The SSA ambiguous case explained
When you know two sides and an angle that is not between them (SSA), the triangle may have zero, one, or two valid solutions. If the side opposite the given angle is shorter than the other given side and the given angle is acute, there may be two triangles that satisfy the conditions. The calculator returns the primary solution (the one with an acute angle B). The insight panel will flag when a second valid solution also exists, giving you the alternate angle B so you can solve the second triangle manually if needed.
What the outputs mean
Sides a, b, and c are the three edge lengths; side a is opposite angle A, b opposite B, and c opposite C. Angles A, B, and C are the interior angles at the three vertices; they always sum to 180 degrees. Area is the amount of flat surface enclosed. Perimeter is the total distance around the outside. The inradius r is the radius of the largest circle that fits inside the triangle (the inscribed circle). The circumradius R is the radius of the circle that passes through all three vertices (the circumscribed circle).
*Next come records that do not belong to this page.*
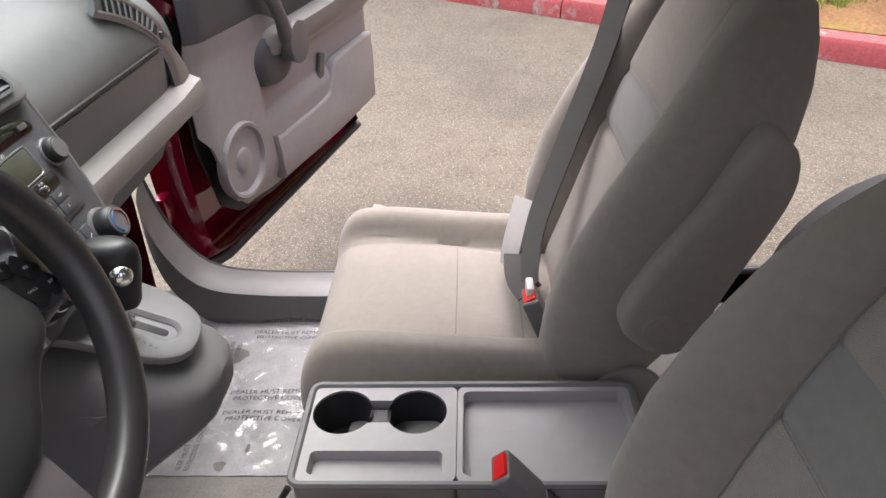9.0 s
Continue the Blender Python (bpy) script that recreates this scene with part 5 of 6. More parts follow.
# ---- seats ----
def front_seat(s, back, dy, label):
    """A front seat; s: side of the car, back: how far the backrest is set back."""
    CX = 0.362
    w = lambda lx, y, z: (s * (CX + lx), y + dy, z)  # noqa: E731
    seat = thing("front_seat", label, "car seat", group="front seats", at=(s * CX, -0.3, 0.36))
    spart = lambda name, bm, mat, lab="", parent=None, sharp=60: under(part(name, bm, mat, None, lab, sharp), seat) if parent is None else part(name, bm, mat, parent, lab, sharp)  # noqa: E731
    spine = spline([(-0.090, 0.530), (-0.074, 0.575), (-0.070, 0.620), (-0.080, 0.662), (-0.112, 0.690), (-0.17, 0.698), (-0.24, 0.694), (-0.32, 0.686), (-0.42, 0.678), (-0.52, 0.676)], 48)

    def cushion(u, v):
        y, z = spine[int(round(u * 47))]
        lx = -0.250 + 0.500 * v
        q = abs(lx)
        front = smooth(0.10, 0.34, u)
        half = 0.250
        z += front * 0.046 * smooth(0.140, 0.190, q) - 0.012 * smooth(0.10, 0.0, q) * front * 0.5
        edge = smooth(0.205, half, q)
        z -= 0.060 * edge ** 2 * smooth(0.62, 0.70, z + 0.05) + 0.02 * edge
        y -= 0.035 * edge ** 2 * (1 - front)
        groove = 0.007 * math.exp(-((q - 0.138 - 0.035 * (1 - u)) / 0.006) ** 2) * front
        cross = 0.006 * (math.exp(-((y + 0.325) / 0.006) ** 2) + math.exp(-((y + 0.428) / 0.006) ** 2)) * smooth(0.145, 0.135, q)
        return w(lx, y, z - groove - cross)

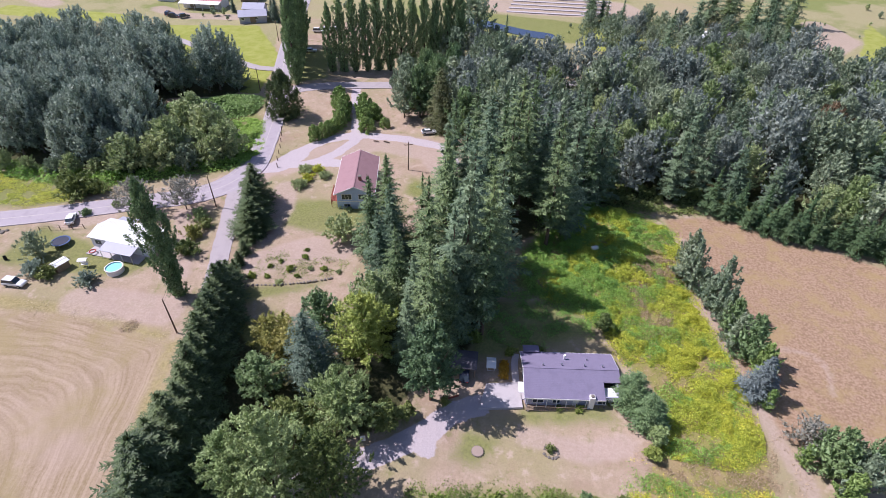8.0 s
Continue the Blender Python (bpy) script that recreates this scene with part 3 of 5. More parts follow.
def plumed(name, h, r, mat, base=0.12, plumes=80, per=42, long=2.6, wide=0.6, leaf=0.3, up=0.9, dome=0.5, label="", bark="bark", category="tree", ragged=0.22):
    """A broadleaf crown made of leafy shoots that stream up and out from forked limbs."""
    root = thing(name, Matrix(), label, category)
    f = (np.arange(plumes) + RNG.uniform(0.1, 0.9, plumes)) / plumes
    ang = np.arange(plumes) * 2.39996 + RNG.normal(0, 0.3, plumes)
    p1, p2 = RNG.uniform(0, 6.28, 2)
    lump = 1 + ragged * (np.sin(3 * ang + p1 + 4 * f) * 0.6 + np.sin(5 * ang + p2 - 7 * f) * 0.4) + RNG.normal(0, ragged * 0.45, plumes)
    prof = np.clip(0.5 + 2.4 * f, 0, 1) * (1 - f ** 2.4) ** dome
    depth = np.where(RNG.random(plumes) < 0.25, RNG.uniform(0.45, 0.8, plumes), 1.0)
    R = r * prof * lump * depth
    out = np.stack([np.cos(ang), np.sin(ang), np.zeros(plumes)], axis=1)
    Z = h * base + h * (1 - base) * (0.06 + 0.94 * f * (0.93 + 0.07 * lump))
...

Triangle solving rules by known values
| Mode | Known values | Primary formula | Notes |
|---|---|---|---|
| SSS | 3 sides | Law of Cosines | Unique solution if triangle inequality holds |
| SAS | 2 sides + included angle | Law of Cosines | Unique solution |
| ASA | 2 angles + included side | Law of Sines | Unique solution; third angle = 180 - A - B |
| AAS | 2 angles + non-included side | Law of Sines | Unique solution; same as ASA after finding third angle |
| SSA | 2 sides + non-included angle | Law of Sines | Ambiguous: may give 0, 1, or 2 solutions |
| AAA | 3 angles only | None | Cannot determine side lengths without at least one side |
Choose your mode based on which three values you know.
Frequently asked questions
What information do I need to solve a triangle?
You need at least three pieces of information, and at least one of them must be a side length. Three angles alone (AAA) define the shape but not the size, so side lengths remain unknown. The five solvable cases are SSS (three sides), SAS (two sides, included angle), ASA (two angles, included side), AAS (two angles, non-included side), and SSA (two sides, non-included angle). This calculator handles all five cases.
Why does SSA sometimes give two answers?
In the SSA configuration, the given angle is not sandwiched between the two known sides. Depending on the relative lengths, you can swing the unknown side into two different positions that both satisfy the given angle, producing two distinct triangles. This is called the ambiguous case. If the side opposite the given angle is longer than the adjacent side, only one solution exists. If it is shorter and the angle is acute, two solutions are possible. If the math gives no valid triangle, there is no solution at all.
How does the calculator find angles from three sides (SSS)?
It applies the Law of Cosines three times. For angle A: A = arccos((b^2 + c^2 - a^2) / (2bc)). The same rearrangement finds B, and then C = 180 - A - B. The step-by-step panel shows the exact numbers for your inputs.
What is the difference between the inradius and the circumradius?
The inradius (r) is the radius of the inscribed circle, the largest circle that fits entirely inside the triangle, touching all three sides. The circumradius (R) is the radius of the circumscribed circle, the unique circle that passes through all three vertices. For any triangle, r = Area / s (where s is the semiperimeter) and R = (a * b * c) / (4 * Area).
Does it matter which side I label a, b, or c?
No, as long as you are consistent within a single calculation. The convention used here is that side a is opposite angle A, side b is opposite angle B, and side c is opposite angle C. Swapping labels will produce the same triangle geometry - just with different letters attached to each side and angle.
Can I use this for right triangles?
Yes. Enter the right angle (90 degrees) as one of the known angles and fill in the mode that matches what you know. For a right triangle with legs a and b and hypotenuse c, the Pythagorean theorem a^2 + b^2 = c^2 is a special case of the Law of Cosines with C = 90 degrees, so the results will be exact.